Converting Textile to Markdown... with sed

Posted July 2016

Some of the less beautiful points converting from one format to another, but without enough content to bother doing it the right way…

An ode to Markdown

It’s everywhere right? Yes - ever since Github and StackOverflow pushed it, it’s won the war. It’s the best, right?
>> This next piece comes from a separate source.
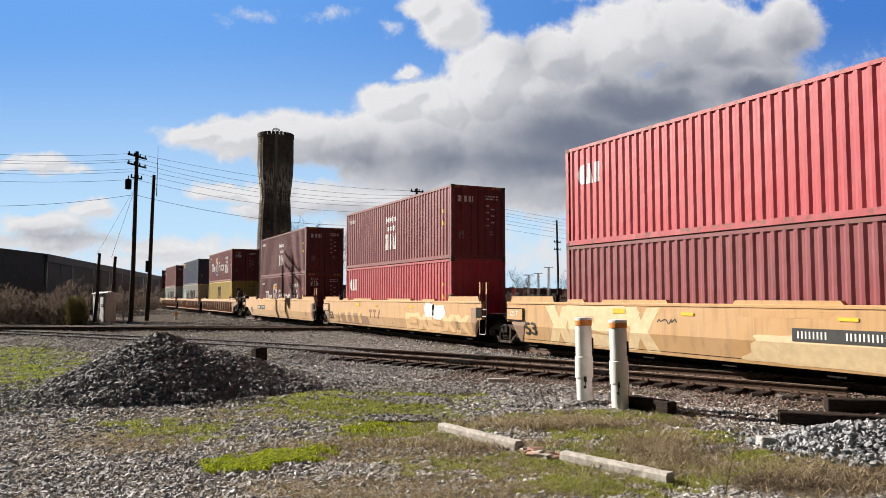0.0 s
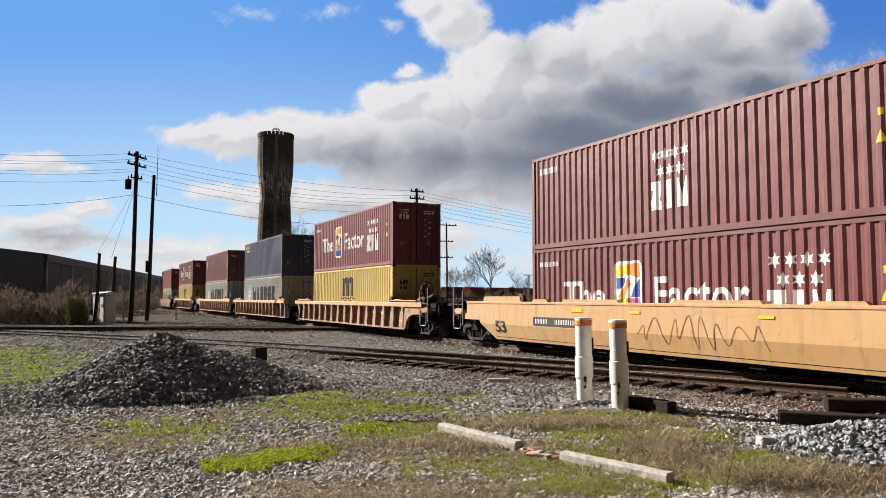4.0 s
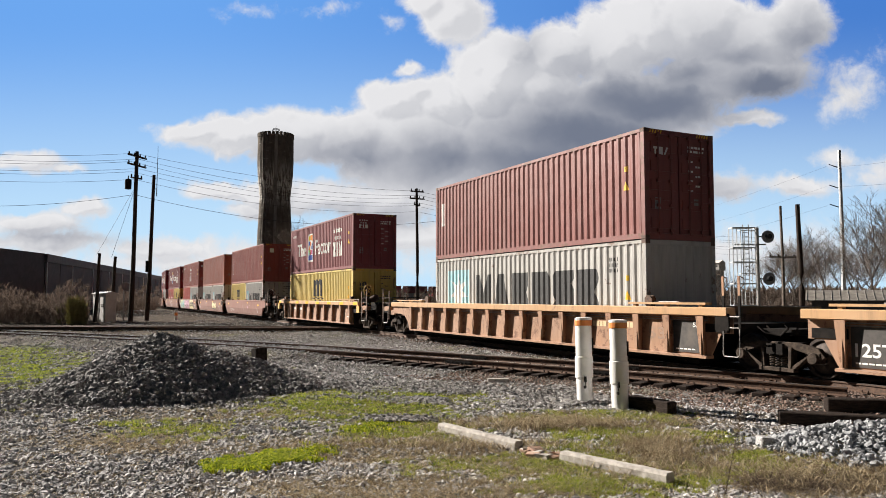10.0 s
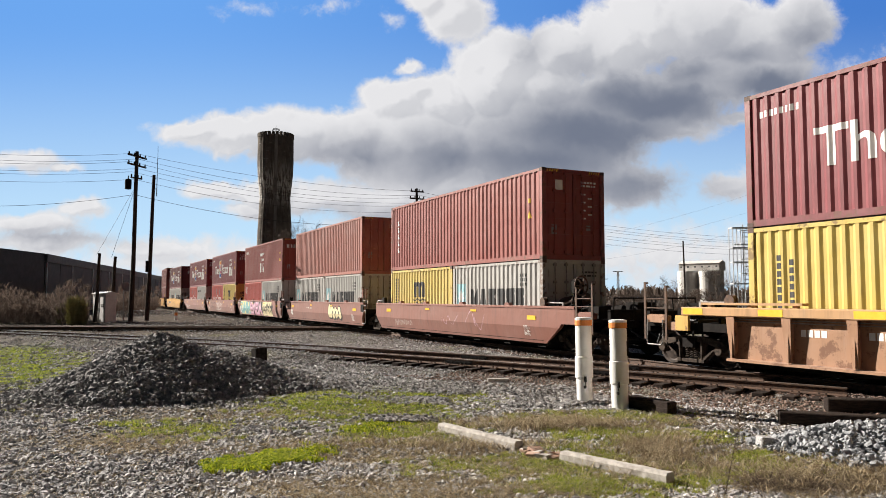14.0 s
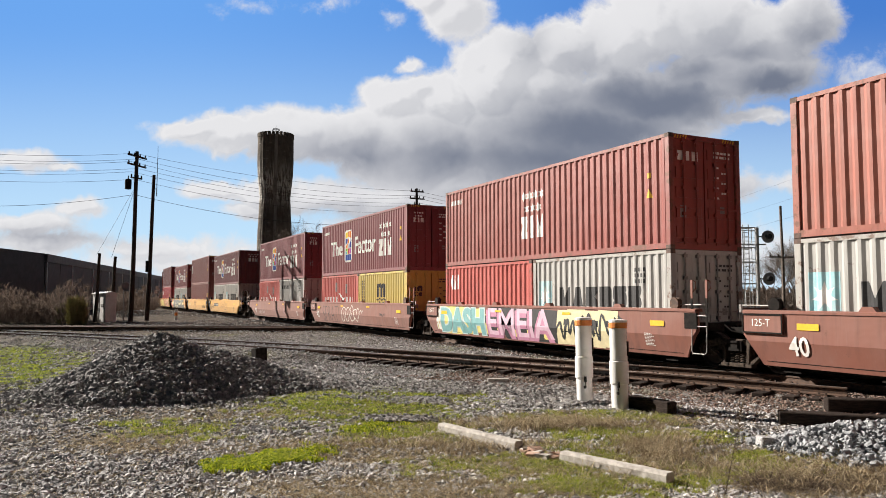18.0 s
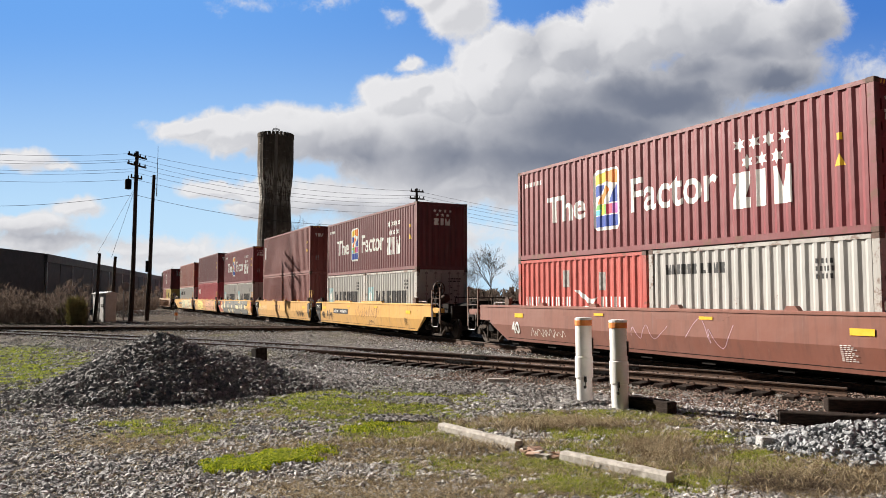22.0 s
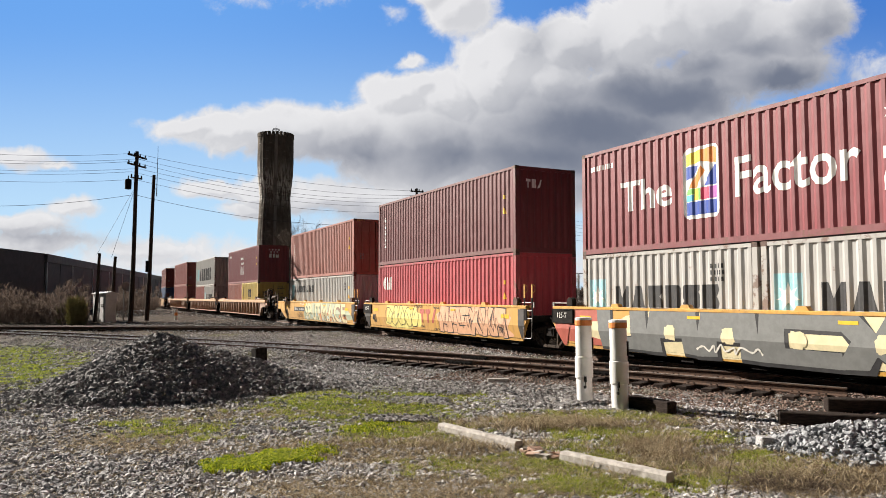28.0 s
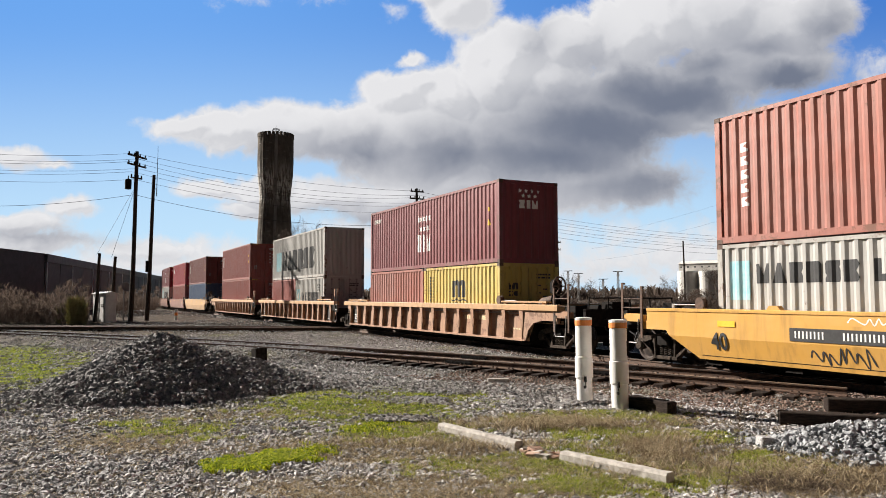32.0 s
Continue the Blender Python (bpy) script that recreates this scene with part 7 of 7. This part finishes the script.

Well - it’s the easiest no doubt. reStructuredText still has a lot of fans for more technical / precisely structured contexts, but, well I find it too awkward to write in now.

The problem

Either way I wanted the new blog to be Markdown-driven, even though Pandoc supports Textile, and given that the extraction was from a MySQL dump file anyway… well, I couldn’t resists some low-down dirty sed hacking.

The hack agile solution

Split to multiple sed scripts, for “readability”:

$ find -type f -print0 | \
  xargs -0 \
  sed -i -r -e 's/\\n//g; s#"([^"]+)":([a-zA-Z0-9.:/%#\-]+)(\W)#[\1](\2)\3#g' \
            -e 's/@([^@]+)@/`\1`/g' \
            -e 's/!([^(]+)\(([^)]+)\)?!:([a-zA-Z0-9:/.%?@-]+)/![![\2](\1)](\3)/g' \
            -e 's/h3. /### /g; s/h4. /#### /g; s/^(p|bc).//g' 

wat?

In a bit more detail then… this finds all candidate files, and for each:

  • Remove literal \ns
  • Convert links in Textile (e.g. "foo":www.foo.com) to Markdown’s [foo](www.foo.com)
  • Convert inline syntax markup e.g. from @Integer.compare@ to `Integer.compare`
  • Also try to convert image links e.g. !/media/images/ql-screenshot-album-small.jpg(QL screenshot)!:http://code.google.com/p/quodlibet/wiki/Screenshots, but this was troublesome at best
  • Various other utilities like h3. -> ###, strip block declarations (need fixing by hand, or some much cleverer sed scripts)

But no, don’t try this at home

Now obviously this is the wrong way to do this and very far from infallible (note the simplified URL matching) but it was… good enough for these purposes.